Quote only the lines from the top of the listing below down to and including the line with "STONE_A, STONE_Z = radians(-83.04), 2.6".

— START Information provided —

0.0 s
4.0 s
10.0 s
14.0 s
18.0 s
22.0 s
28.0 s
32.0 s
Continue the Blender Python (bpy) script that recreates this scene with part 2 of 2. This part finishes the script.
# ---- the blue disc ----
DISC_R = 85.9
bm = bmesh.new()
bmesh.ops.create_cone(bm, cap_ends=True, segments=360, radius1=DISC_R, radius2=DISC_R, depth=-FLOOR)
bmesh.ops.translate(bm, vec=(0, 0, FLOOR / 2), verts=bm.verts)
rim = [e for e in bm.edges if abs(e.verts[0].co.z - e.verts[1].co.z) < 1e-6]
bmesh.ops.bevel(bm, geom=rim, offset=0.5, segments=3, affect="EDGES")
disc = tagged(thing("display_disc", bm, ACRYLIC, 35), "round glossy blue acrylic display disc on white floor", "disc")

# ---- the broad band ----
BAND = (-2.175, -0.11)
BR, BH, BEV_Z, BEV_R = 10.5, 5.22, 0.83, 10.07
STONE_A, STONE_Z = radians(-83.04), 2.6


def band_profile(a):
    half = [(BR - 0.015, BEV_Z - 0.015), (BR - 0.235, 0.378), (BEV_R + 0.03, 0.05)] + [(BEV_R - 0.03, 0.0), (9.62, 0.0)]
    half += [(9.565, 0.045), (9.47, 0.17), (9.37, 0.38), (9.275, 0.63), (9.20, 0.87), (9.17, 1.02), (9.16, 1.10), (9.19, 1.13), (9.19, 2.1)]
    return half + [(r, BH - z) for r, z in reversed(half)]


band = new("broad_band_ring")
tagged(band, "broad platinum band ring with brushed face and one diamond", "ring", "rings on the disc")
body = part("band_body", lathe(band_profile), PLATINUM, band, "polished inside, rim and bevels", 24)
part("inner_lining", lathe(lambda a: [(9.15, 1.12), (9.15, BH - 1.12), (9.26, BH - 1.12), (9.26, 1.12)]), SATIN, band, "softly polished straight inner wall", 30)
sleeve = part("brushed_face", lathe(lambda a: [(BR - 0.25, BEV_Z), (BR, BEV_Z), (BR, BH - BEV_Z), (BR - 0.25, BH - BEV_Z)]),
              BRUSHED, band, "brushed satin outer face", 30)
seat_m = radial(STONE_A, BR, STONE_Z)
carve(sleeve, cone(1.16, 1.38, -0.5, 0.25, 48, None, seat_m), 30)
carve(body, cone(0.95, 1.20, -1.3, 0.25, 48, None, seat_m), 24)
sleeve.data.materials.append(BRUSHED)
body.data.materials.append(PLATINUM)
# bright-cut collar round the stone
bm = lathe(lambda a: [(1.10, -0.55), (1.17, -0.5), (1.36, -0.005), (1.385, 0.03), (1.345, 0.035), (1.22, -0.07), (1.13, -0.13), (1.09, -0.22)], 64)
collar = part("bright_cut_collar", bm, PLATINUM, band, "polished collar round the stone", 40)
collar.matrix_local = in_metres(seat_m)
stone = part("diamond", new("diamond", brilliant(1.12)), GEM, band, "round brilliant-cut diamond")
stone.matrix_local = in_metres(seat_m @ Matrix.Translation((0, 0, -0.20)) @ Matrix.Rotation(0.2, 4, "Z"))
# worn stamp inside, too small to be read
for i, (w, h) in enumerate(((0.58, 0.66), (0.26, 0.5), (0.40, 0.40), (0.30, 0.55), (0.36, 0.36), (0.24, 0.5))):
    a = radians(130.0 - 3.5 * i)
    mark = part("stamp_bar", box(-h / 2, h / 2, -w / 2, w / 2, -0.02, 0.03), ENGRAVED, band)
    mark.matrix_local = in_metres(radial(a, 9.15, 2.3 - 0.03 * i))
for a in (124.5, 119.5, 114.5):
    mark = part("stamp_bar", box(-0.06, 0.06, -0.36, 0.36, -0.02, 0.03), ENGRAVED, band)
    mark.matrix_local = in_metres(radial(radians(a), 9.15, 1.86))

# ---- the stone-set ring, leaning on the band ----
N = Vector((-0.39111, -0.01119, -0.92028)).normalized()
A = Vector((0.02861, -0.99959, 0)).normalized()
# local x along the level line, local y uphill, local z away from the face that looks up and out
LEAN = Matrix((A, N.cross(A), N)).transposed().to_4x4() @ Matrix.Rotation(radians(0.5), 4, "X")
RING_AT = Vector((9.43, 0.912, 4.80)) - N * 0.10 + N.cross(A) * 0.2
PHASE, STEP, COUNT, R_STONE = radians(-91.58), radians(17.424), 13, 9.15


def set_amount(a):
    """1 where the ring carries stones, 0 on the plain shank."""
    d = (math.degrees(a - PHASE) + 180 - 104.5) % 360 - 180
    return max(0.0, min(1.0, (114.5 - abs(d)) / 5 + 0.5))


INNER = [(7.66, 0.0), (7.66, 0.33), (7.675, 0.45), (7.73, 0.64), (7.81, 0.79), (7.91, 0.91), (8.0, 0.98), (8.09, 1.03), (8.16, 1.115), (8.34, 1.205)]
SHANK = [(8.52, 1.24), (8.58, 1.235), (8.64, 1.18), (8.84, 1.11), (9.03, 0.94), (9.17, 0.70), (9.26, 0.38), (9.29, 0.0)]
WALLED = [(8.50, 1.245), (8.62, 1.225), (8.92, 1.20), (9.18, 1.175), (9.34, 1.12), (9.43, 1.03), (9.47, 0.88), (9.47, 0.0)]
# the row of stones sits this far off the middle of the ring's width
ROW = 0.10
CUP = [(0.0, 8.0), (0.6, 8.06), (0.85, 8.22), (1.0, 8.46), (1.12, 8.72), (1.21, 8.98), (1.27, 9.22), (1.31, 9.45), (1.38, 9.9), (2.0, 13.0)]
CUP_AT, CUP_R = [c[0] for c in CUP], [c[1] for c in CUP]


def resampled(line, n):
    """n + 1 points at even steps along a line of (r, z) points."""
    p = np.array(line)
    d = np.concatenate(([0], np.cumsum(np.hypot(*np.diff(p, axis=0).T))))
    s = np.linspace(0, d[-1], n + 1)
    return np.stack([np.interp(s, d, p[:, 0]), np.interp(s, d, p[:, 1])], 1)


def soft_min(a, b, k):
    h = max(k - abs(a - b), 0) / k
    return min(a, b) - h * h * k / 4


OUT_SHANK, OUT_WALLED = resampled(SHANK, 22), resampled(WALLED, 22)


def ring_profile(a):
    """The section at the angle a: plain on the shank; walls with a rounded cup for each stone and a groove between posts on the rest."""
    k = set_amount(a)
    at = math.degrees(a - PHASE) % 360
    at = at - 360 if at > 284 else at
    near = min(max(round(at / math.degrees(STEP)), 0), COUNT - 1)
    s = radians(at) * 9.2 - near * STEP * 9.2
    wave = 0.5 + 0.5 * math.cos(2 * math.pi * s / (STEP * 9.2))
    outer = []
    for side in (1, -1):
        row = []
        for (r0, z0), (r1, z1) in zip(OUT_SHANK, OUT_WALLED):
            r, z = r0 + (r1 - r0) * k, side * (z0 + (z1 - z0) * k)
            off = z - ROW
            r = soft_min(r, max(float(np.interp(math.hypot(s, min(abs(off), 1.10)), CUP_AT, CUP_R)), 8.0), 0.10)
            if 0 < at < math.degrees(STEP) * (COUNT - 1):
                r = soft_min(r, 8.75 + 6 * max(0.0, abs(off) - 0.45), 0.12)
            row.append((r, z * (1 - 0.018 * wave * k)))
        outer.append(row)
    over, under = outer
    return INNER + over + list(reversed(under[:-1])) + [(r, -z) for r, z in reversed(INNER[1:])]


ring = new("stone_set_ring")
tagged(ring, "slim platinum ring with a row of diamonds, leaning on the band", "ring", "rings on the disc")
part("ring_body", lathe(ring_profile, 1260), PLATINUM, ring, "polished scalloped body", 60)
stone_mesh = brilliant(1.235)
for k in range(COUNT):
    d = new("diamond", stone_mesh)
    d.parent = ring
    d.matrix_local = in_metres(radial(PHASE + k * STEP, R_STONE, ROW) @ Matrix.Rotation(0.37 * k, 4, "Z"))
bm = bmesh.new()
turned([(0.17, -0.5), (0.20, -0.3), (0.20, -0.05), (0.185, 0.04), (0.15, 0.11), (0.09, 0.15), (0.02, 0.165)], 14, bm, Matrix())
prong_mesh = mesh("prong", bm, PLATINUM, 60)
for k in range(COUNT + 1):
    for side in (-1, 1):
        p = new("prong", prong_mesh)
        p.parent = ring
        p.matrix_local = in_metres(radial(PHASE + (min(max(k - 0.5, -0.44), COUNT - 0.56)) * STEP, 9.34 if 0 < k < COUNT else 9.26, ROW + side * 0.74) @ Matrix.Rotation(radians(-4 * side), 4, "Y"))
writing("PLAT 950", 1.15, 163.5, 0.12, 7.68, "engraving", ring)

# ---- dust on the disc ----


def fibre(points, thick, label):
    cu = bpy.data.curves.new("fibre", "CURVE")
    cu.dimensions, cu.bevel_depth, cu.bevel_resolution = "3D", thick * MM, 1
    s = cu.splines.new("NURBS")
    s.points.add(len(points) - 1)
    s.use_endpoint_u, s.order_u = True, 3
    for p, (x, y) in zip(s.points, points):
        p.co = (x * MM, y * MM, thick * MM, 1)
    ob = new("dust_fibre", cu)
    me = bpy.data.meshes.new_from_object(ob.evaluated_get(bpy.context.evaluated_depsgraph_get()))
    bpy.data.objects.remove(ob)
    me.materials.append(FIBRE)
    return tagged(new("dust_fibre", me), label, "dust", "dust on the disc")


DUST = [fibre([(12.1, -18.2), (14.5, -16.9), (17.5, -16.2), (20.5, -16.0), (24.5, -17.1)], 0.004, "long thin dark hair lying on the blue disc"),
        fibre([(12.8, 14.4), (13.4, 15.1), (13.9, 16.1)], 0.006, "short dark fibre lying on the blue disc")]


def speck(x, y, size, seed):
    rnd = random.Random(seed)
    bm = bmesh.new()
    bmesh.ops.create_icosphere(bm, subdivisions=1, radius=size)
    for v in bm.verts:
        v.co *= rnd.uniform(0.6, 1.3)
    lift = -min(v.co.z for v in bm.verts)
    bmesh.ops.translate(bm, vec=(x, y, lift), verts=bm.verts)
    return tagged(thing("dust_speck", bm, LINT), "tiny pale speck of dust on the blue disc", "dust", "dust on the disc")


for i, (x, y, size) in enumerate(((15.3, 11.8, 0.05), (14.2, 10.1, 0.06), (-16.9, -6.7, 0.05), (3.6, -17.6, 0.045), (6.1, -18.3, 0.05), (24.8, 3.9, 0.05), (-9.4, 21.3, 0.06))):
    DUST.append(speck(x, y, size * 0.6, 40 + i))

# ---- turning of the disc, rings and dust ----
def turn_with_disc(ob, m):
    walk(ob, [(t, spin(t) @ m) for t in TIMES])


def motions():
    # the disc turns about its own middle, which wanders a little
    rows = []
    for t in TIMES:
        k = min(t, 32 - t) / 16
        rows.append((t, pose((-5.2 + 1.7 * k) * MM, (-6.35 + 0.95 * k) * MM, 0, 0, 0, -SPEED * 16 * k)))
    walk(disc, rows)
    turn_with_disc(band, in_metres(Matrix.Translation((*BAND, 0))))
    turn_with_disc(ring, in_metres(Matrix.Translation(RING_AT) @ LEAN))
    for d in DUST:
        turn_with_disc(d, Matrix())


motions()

— END Information provided —

Response to the exercise:
0.0 s
4.0 s
10.0 s
14.0 s
18.0 s
22.0 s
28.0 s
32.0 s
Continue the Blender Python (bpy) script that recreates this scene with part 2 of 2. This part finishes the script.
# ---- the blue disc ----
DISC_R = 85.9
bm = bmesh.new()
bmesh.ops.create_cone(bm, cap_ends=True, segments=360, radius1=DISC_R, radius2=DISC_R, depth=-FLOOR)
bmesh.ops.translate(bm, vec=(0, 0, FLOOR / 2), verts=bm.verts)
rim = [e for e in bm.edges if abs(e.verts[0].co.z - e.verts[1].co.z) < 1e-6]
bmesh.ops.bevel(bm, geom=rim, offset=0.5, segments=3, affect="EDGES")
disc = tagged(thing("display_disc", bm, ACRYLIC, 35), "round glossy blue acrylic display disc on white floor", "disc")

# ---- the broad band ----
BAND = (-2.175, -0.11)
BR, BH, BEV_Z, BEV_R = 10.5, 5.22, 0.83, 10.07
STONE_A, STONE_Z = radians(-83.04), 2.6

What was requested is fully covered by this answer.